A key innovation of this work lies in the integration of DRO to explicitly capture the uncertainty characteristics of solar generation and demand behavior, avoiding over-optimistic or overly conservative scheduling. By combining DRO with reinforcement learning-assisted adaptive scheduling, the microgrid’s operational strategy dynamically evolves based on real-time environmental changes, ensuring flexibility even in the face of previously unseen conditions. Furthermore, the coordination between short-term battery storage and long-term hydrogen storage allows the system to manage both daily and seasonal energy imbalances, creating a dual-layer storage strategy that enhances cost-effectiveness and reliability simultaneously. DR further supports this flexibility by dynamically reshaping consumption profiles to better match renewable generation patterns, reducing reliance on carbon-intensive backup generation. The proposed framework offers valuable insights for future hybrid microgrid planning and operation, especially in scenarios involving high penetration of intermittent renewables and emerging advanced nuclear technologies such as SMRs. It also highlights the importance of integrating diverse flexibility resources, from advanced storage technologies to responsive loads, under a unified optimization platform. Future work could extend this framework to consider additional cyber-physical security constraints, life-cycle cost modeling for storage systems, and extended multi-energy coupling (e.g., heat and gas networks), further enhancing its applicability to real-world multi-energy systems under the global push toward carbon neutrality and energy transition.

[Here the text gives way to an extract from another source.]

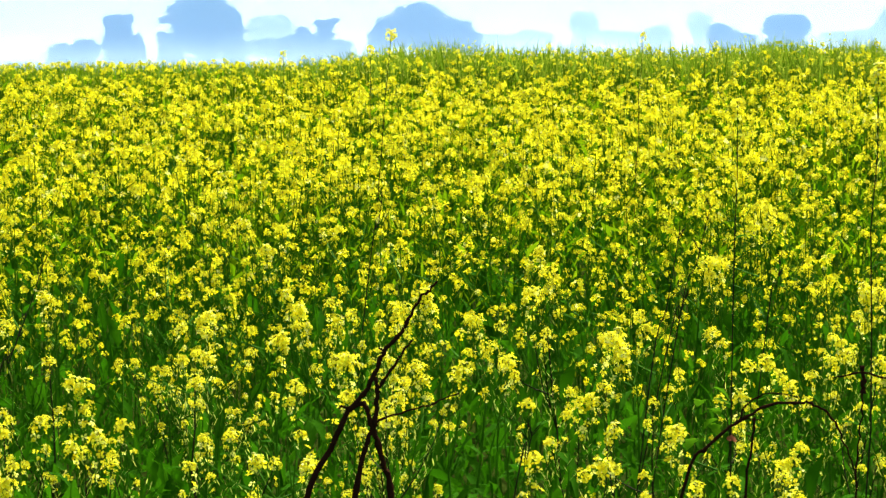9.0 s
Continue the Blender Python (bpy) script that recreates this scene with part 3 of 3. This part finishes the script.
# ---- broad leaves between the stems ----
def build_foliage():
    r = random.Random(77)
    kinds = [leaf_geo(random.Random(80 + i), 0.14, 0.009 + 0.004 * i, 0.05 + 0.12 * i, 2).arrays() for i in range(5)]
    vs, ts, k = [], [], 0
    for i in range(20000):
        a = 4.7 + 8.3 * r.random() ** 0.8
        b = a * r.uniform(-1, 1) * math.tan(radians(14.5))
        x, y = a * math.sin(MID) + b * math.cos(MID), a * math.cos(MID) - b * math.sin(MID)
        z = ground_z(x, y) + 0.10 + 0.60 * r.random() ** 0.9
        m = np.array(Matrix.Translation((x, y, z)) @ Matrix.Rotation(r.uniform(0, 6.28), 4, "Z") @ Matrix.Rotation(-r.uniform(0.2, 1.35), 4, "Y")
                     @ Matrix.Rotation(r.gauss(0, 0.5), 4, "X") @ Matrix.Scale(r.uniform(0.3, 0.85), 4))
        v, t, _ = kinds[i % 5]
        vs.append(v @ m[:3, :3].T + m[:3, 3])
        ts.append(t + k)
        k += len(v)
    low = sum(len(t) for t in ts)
    slim = [leaf_geo(random.Random(90 + i), 0.08, 0.004 + 0.002 * i, 0.1 + 0.1 * i, 2).arrays() for i in range(4)]
    for i in range(28000):                   # light small leaves high on the stems, farther up the slope, brightening the dark gaps
        a = 10.0 + 8.8 * r.random() ** 0.8
        b = a * r.uniform(-1, 1) * math.tan(radians(14.5))
        x, y = a * math.sin(MID) + b * math.cos(MID), a * math.cos(MID) - b * math.sin(MID)
        z = ground_z(x, y) + r.uniform(0.58, 0.83)
        m = np.array(Matrix.Translation((x, y, z)) @ Matrix.Rotation(r.uniform(0, 6.28), 4, "Z") @ Matrix.Rotation(-r.uniform(0.0, 1.0), 4, "Y")
                     @ Matrix.Rotation(r.gauss(0, 0.5), 4, "X") @ Matrix.Scale(r.uniform(0.5, 1.1), 4))
        v, t, _ = slim[i % 4]
        vs.append(v @ m[:3, :3].T + m[:3, 3])
        ts.append(t + k)
        k += len(v)
    t = np.concatenate(ts)
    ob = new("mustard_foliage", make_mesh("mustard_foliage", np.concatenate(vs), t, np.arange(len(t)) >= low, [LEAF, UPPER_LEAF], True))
    tagged(ob, "slim green mustard leaves filling the space under flowers", "foliage", kind="stuff")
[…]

Beyond the contributions demonstrated in this study, several promising extensions can be envisioned to further enhance the applicability of the proposed framework. One important direction is the integration of cyber-physical security modeling. As microgrids become increasingly digitalized and interconnected, they are exposed to vulnerabilities such as false data injection, denial-of-service, and coordinated cyberattacks. Extending the current optimization architecture to account for adversarial scenarios could involve embedding resilience constraints and security-aware control policies within the multi-layered DRO–RL structure, thereby enabling the microgrid to maintain stable operation even under cyber threats. Another relevant extension is the incorporation of life-cycle cost analysis. While the present study primarily considers operational cost and emissions, long-term investment, maintenance, and replacement costs of nuclear, photovoltaic, and hydrogen storage components play a decisive role in the sustainability of hybrid microgrids. Coupling the operational optimization with life-cycle assessment models would provide decision-makers with a more holistic perspective, balancing short-term dispatch performance with long-term economic viability and environmental impact. Together, these directions highlight the adaptability of the proposed framework to address emerging challenges in security, reliability, and sustainability.